November 15, 2001, Washington
D.C.--
The National Ice Center (NIC)
discovered an iceberg newly calved from the Pine Island Glacier (Figure 1). The
Pine Island Glacier is a large sheet of glacial ice and snow extending from the
Antarctic mainland into the southern Amundsen Sea.
National
Ice Center
This image sequence shows the
break-off of a large tabular iceberg from the Pine Island Glacier in West
Antarctica. This event occurred sometime between November 4th and 12th, 2001,
and provides powerful evidence of rapid changes underway in this area of
Antarctica. The three images were acquired by the vertical-viewing (nadir)
camera of the Multi-angle Imaging SpectroRadiometer instrument aboard NASA’s
Terra spacecraft. The dimensions of the iceberg are approximately 42 kilometers
by 17 kilometers (26 miles by 11 miles). Pine Island Glacier is the largest
discharger of ice in Antarctica and the continent’s fastest moving glacier.
It is located in an area of the West Antarctic ice sheet that is believed to be
the most susceptible to collapse, making the evolution of this glacier of great
interest to the scientific community. In mid 2000, a large crack formed across
the glacier, located at 75 degrees south latitude, 102 degrees west longitude.
The crack took the glaciological community by surprise, particularly the
rapidity of its growth, which was not expected to reach the other side of the
glacier until sometime in 2002. Data gathered from other imaging instruments
indicated the crack in the shelf ice was growing at a rate averaging 15 meters
(16 yards) a day and was rotating about one percent per year at the seaward
margin of the rift.
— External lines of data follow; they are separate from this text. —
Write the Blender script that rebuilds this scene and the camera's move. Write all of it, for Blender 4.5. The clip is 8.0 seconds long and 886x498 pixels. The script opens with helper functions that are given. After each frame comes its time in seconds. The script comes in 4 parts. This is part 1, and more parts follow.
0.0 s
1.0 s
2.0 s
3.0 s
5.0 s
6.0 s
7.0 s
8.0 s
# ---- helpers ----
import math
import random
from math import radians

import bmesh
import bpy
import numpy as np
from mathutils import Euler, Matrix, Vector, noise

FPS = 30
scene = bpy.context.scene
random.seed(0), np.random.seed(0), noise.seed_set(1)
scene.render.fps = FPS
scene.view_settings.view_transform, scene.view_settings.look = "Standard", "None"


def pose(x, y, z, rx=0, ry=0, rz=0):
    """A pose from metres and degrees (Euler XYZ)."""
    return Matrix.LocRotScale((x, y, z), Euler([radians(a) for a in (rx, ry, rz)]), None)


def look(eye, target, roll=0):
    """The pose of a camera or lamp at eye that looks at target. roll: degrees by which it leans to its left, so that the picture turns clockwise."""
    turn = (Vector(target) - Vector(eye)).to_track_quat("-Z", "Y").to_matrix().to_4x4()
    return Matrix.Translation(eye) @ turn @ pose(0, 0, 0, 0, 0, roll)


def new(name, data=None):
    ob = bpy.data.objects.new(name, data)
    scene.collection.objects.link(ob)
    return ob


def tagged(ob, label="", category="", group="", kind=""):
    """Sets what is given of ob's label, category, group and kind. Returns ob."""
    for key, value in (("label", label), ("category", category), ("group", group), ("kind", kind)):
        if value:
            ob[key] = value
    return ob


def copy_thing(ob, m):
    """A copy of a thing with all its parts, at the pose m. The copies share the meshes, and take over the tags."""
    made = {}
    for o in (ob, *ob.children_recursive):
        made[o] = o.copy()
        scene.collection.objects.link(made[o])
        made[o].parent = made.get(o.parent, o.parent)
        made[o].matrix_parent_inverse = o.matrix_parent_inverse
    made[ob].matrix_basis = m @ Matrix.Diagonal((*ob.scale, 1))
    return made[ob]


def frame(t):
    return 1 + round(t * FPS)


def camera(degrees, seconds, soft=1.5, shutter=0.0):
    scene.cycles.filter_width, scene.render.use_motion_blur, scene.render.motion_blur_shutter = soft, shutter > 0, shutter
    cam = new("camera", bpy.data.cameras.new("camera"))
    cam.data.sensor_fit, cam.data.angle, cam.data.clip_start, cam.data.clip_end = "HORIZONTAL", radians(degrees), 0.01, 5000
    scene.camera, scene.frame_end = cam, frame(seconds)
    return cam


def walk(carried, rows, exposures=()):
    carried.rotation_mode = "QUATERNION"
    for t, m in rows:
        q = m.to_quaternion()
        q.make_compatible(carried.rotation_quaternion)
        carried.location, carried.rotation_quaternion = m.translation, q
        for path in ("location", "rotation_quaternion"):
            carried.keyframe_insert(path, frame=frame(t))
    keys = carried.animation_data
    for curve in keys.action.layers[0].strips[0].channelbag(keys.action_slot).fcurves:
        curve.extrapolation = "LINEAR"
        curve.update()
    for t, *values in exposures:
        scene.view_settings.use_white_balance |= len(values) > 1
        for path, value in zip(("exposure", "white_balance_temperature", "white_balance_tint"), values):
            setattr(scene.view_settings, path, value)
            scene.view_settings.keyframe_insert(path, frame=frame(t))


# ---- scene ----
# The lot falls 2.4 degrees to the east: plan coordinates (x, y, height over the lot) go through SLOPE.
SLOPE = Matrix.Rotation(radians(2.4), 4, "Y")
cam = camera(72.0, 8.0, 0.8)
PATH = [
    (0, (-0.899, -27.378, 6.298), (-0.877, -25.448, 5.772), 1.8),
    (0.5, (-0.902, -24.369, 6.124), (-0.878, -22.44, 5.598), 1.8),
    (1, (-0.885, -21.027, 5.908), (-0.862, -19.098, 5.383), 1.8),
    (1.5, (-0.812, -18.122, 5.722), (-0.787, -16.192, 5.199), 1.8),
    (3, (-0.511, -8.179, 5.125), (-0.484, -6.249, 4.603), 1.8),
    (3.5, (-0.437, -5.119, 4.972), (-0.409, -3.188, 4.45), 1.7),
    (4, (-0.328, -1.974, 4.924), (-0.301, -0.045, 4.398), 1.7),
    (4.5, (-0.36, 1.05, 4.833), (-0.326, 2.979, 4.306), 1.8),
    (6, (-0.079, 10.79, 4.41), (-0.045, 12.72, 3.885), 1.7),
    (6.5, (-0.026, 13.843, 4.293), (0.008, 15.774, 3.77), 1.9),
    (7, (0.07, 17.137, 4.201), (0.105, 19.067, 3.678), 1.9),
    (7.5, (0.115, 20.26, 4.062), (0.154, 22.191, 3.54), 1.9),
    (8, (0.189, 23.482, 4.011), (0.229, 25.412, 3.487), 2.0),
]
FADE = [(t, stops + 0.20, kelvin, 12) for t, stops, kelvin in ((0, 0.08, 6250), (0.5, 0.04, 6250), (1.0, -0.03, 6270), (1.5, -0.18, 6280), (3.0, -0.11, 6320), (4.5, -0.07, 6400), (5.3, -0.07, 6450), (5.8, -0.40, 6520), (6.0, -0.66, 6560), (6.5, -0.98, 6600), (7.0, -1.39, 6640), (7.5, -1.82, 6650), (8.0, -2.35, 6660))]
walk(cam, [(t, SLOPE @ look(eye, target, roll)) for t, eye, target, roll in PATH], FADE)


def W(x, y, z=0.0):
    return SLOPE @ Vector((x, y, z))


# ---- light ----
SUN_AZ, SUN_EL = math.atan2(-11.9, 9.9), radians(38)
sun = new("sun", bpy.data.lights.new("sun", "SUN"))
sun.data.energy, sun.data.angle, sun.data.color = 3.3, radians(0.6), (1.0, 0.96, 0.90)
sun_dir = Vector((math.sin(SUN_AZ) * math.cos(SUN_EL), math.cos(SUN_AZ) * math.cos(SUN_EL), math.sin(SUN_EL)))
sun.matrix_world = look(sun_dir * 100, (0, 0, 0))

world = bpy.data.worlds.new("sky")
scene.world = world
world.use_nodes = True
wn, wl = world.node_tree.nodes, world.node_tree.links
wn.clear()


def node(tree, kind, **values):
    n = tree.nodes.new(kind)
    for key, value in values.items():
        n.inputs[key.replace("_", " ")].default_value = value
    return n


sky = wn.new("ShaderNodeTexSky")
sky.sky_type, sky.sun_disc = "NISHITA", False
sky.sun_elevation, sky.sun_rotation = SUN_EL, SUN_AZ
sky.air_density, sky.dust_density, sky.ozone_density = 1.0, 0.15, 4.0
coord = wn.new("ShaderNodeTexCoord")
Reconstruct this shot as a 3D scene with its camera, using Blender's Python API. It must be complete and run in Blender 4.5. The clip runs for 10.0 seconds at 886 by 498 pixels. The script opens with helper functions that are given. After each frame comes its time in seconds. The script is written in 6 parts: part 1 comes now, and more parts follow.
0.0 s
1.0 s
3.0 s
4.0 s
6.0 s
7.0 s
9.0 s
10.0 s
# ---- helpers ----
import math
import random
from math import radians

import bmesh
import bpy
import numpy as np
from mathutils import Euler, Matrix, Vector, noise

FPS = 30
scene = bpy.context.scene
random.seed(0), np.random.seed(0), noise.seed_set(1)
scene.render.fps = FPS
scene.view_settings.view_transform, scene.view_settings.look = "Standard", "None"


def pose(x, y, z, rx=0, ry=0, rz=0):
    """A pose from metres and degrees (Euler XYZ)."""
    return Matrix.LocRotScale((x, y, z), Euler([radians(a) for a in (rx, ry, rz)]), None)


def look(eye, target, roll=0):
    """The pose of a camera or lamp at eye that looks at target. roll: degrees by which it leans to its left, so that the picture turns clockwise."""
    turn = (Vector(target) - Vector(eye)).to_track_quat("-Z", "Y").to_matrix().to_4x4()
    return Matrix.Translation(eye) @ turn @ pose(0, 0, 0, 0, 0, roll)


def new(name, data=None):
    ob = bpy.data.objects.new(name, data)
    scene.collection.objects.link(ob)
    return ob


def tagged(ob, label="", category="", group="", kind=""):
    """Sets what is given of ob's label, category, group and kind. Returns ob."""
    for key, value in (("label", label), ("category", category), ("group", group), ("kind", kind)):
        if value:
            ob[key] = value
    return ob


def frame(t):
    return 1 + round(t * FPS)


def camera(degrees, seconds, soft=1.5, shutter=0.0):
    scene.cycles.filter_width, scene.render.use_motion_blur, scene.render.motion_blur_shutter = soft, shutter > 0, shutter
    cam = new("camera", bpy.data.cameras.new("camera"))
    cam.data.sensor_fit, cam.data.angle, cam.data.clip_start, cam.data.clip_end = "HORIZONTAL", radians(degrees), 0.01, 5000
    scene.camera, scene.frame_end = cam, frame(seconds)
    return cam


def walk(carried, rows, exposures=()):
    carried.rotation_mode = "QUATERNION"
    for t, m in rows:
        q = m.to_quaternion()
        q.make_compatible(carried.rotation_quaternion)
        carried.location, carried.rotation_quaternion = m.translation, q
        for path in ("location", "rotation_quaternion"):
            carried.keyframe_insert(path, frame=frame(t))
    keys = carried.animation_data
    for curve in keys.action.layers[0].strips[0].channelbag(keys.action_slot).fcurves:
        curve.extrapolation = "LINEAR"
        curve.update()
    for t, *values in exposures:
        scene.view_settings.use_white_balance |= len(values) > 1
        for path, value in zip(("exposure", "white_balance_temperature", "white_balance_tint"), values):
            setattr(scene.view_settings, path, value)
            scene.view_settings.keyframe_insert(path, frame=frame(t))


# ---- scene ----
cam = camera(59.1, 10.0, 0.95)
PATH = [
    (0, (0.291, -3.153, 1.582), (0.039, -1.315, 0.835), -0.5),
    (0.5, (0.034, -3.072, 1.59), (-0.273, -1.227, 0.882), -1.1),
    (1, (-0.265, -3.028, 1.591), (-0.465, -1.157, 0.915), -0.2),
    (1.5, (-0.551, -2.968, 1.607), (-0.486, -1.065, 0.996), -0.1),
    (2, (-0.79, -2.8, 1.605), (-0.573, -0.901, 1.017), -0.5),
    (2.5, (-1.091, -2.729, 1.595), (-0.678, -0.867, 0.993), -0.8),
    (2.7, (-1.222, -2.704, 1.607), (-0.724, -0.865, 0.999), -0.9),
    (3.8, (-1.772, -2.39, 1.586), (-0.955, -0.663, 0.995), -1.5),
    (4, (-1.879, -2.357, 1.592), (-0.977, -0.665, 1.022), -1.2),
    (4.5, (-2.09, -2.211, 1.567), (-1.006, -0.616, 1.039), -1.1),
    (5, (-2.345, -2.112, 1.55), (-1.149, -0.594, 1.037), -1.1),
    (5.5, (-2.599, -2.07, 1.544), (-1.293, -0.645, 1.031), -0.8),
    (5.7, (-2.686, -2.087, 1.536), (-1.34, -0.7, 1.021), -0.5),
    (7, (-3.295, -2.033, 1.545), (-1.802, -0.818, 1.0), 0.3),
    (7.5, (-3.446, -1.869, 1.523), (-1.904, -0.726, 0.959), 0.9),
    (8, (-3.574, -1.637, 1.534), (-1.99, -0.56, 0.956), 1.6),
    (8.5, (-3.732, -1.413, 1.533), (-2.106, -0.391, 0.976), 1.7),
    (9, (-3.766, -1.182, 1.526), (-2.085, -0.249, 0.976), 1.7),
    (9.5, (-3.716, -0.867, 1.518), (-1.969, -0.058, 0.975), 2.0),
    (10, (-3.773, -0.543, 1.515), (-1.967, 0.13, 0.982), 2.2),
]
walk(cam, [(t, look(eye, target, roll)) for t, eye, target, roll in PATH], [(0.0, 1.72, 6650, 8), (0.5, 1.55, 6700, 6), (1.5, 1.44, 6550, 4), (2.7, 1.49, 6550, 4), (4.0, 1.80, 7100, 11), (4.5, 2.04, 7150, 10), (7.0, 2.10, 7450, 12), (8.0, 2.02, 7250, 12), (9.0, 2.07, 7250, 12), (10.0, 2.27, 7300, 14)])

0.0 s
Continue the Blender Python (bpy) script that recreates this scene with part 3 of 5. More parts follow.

The images show that the last 10-kilometer (7-mile) segment
that was still attached to the ice shelf snapped off in a matter of days. The
first image in this set was captured in late 2000, early in the development of
the crack. The second and third views were acquired in November 2001, just
before and just after the formation of the new iceberg. The newly hatched berg,
the largest such event ever witnessed in this region, represents nearly seven
years of ice outflow from Pine Island Glacier released to the ocean in a single
event. The climatic significance of this calving event is not yet clear.
However, when combined with previous measurements from this instrument and data
from other instruments cataloguing the retreat of the glacier’s grounding
line, its accelerating ice flow, and the steady decrease in the sea ice cover
in front of the glacier, it provides scientists with additional evidence of
rapid change in the region. Credit: NASA/GSFC/LaRC/JPL, MISR Team.
This new iceberg is named
B-21and is currently located at 74.076S/ 102.00W. Iceberg B-21, roughly 22NM
long and 8NM wide, covers an area of approximately 233 square statute miles.
National Ice Center analyst AG1 Oliver Jedlick spotted the new berg while
performing a weekly update of Antarctic Iceberg Database. AG1 Jedlick located
the berg using the satellite image shown above from the Defense Meteorological
Satellite Program's (DMSP) Operational Line Scan (OLS) Visible sensor.